Data lines:

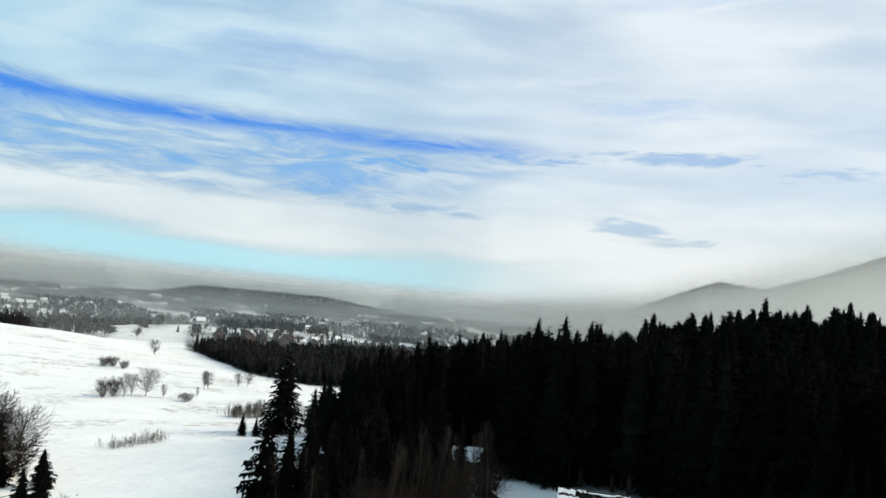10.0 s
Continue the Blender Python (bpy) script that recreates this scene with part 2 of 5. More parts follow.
def glass_material():
    mat = bpy.data.materials.new("window_glass")
    mat.use_nodes = True
    n = Nodes(mat.node_tree)
    bsdf = n.add("ShaderNodeBsdfPrincipled", Base_Color=rgb(0.03, 0.035, 0.04), Roughness=0.08)
    bsdf.inputs["Specular IOR Level"].default_value = 0.6
    n.add("ShaderNodeOutputMaterial", Surface=bsdf.outputs[0])
    return mat


def snow_ground_material():
    """Snow over a meadow: dry grass shows through in drifting streaks, wheel ruts and hollows stay soft."""
    mat = bpy.data.materials.new("snow_field")
    mat.use_nodes = True
    n = Nodes(mat.node_tree)
    place = n.add("ShaderNodeNewGeometry").outputs["Position"]
    px, py, pz = n.add("ShaderNodeSeparateXYZ", i0=place).outputs
    drift = n.add("ShaderNodeMapping", Vector=place, Scale=(0.55, 1.0, 1.0), Rotation=(0, 0, 0.6)).outputs[0]
    big = n.noise(place, 0.011, 3.0)
    mid = n.noise(drift, 0.09, 5.0, 0.6)
    fine = n.noise(drift, 0.8, 6.0, 0.7)
    patch = n.noise(place, 0.028, 3.0, 0.5)
    tufts = n.math("MULTIPLY", n.ramp(fine, 0.52, 0.60), n.math("MULTIPLY", n.ramp(mid, 0.48, 0.56), n.ramp(patch, 0.38, 0.52)))
    meadow = n.math("MULTIPLY", n.ramp(px, -20.0, 70.0), n.ramp(py, 170.0, 260.0))
    rough_zone = n.math("ADD", n.math("MULTIPLY", meadow, 0.95), 0.05)
    tufts = n.math("MULTIPLY", tufts, rough_zone)
    snow = n.mix(n.ramp(mid, 0.3, 0.7), rgb(0.775, 0.77, 0.75), rgb(0.86, 0.85, 0.82))
    snow = n.mix(n.ramp(big, 0.35, 0.65, 0.0, 0.35), snow, rgb(0.80, 0.80, 0.78))
    grass = n.mix(fine, rgb(0.22, 0.17, 0.10), rgb(0.42, 0.35, 0.22))
    # warm sunlight painted into the snow of the west mountain clearings
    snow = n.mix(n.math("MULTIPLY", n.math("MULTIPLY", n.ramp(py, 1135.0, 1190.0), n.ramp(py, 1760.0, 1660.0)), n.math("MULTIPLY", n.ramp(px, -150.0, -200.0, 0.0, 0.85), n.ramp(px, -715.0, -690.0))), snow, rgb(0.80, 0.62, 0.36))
    shade = n.mix(n.math("MULTIPLY", tufts, 0.95), snow, grass)
    # woodland litter taken to near black: the shade among the trees is painted in
    litter_shade = n.tree.nodes.new("ShaderNodeAttribute")
    litter_shade.attribute_name = "litter_shade"
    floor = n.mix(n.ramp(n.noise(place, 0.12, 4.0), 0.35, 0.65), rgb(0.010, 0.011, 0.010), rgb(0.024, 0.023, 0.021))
    shade = n.mix(litter_shade.outputs["Fac"], shade, floor)
    bsdf = n.add("ShaderNodeBsdfPrincipled", Base_Color=shade, Roughness=0.75)
    bsdf.inputs["Specular IOR Level"].default_value = 0.15
    relief = n.add("ShaderNodeBump", Strength=0.7, Distance=0.7, Height=n.math("ADD", n.noise(drift, 0.25, 6.0, 0.6), tufts))
    n.put(bsdf, "Normal", relief.outputs[0])
    n.add("ShaderNodeOutputMaterial", Surface=bsdf.outputs[0])
    return mat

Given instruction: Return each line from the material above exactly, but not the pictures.

Full solution:
10.0 s
Continue the Blender Python (bpy) script that recreates this scene with part 2 of 5. More parts follow.
def glass_material():
    mat = bpy.data.materials.new("window_glass")
    mat.use_nodes = True
    n = Nodes(mat.node_tree)
    bsdf = n.add("ShaderNodeBsdfPrincipled", Base_Color=rgb(0.03, 0.035, 0.04), Roughness=0.08)
    bsdf.inputs["Specular IOR Level"].default_value = 0.6
    n.add("ShaderNodeOutputMaterial", Surface=bsdf.outputs[0])
    return mat


def snow_ground_material():
    """Snow over a meadow: dry grass shows through in drifting streaks, wheel ruts and hollows stay soft."""
    mat = bpy.data.materials.new("snow_field")
    mat.use_nodes = True
    n = Nodes(mat.node_tree)
    place = n.add("ShaderNodeNewGeometry").outputs["Position"]
    px, py, pz = n.add("ShaderNodeSeparateXYZ", i0=place).outputs
    drift = n.add("ShaderNodeMapping", Vector=place, Scale=(0.55, 1.0, 1.0), Rotation=(0, 0, 0.6)).outputs[0]
    big = n.noise(place, 0.011, 3.0)
    mid = n.noise(drift, 0.09, 5.0, 0.6)
    fine = n.noise(drift, 0.8, 6.0, 0.7)
    patch = n.noise(place, 0.028, 3.0, 0.5)
    tufts = n.math("MULTIPLY", n.ramp(fine, 0.52, 0.60), n.math("MULTIPLY", n.ramp(mid, 0.48, 0.56), n.ramp(patch, 0.38, 0.52)))
    meadow = n.math("MULTIPLY", n.ramp(px, -20.0, 70.0), n.ramp(py, 170.0, 260.0))
    rough_zone = n.math("ADD", n.math("MULTIPLY", meadow, 0.95), 0.05)
    tufts = n.math("MULTIPLY", tufts, rough_zone)
    snow = n.mix(n.ramp(mid, 0.3, 0.7), rgb(0.775, 0.77, 0.75), rgb(0.86, 0.85, 0.82))
    snow = n.mix(n.ramp(big, 0.35, 0.65, 0.0, 0.35), snow, rgb(0.80, 0.80, 0.78))
    grass = n.mix(fine, rgb(0.22, 0.17, 0.10), rgb(0.42, 0.35, 0.22))
    # warm sunlight painted into the snow of the west mountain clearings
    snow = n.mix(n.math("MULTIPLY", n.math("MULTIPLY", n.ramp(py, 1135.0, 1190.0), n.ramp(py, 1760.0, 1660.0)), n.math("MULTIPLY", n.ramp(px, -150.0, -200.0, 0.0, 0.85), n.ramp(px, -715.0, -690.0))), snow, rgb(0.80, 0.62, 0.36))
    shade = n.mix(n.math("MULTIPLY", tufts, 0.95), snow, grass)
    # woodland litter taken to near black: the shade among the trees is painted in
    litter_shade = n.tree.nodes.new("ShaderNodeAttribute")
    litter_shade.attribute_name = "litter_shade"
    floor = n.mix(n.ramp(n.noise(place, 0.12, 4.0), 0.35, 0.65), rgb(0.010, 0.011, 0.010), rgb(0.024, 0.023, 0.021))
    shade = n.mix(litter_shade.outputs["Fac"], shade, floor)
    bsdf = n.add("ShaderNodeBsdfPrincipled", Base_Color=shade, Roughness=0.75)
    bsdf.inputs["Specular IOR Level"].default_value = 0.15
    relief = n.add("ShaderNodeBump", Strength=0.7, Distance=0.7, Height=n.math("ADD", n.noise(drift, 0.25, 6.0, 0.6), tufts))
    n.put(bsdf, "Normal", relief.outputs[0])
    n.add("ShaderNodeOutputMaterial", Surface=bsdf.outputs[0])
    return mat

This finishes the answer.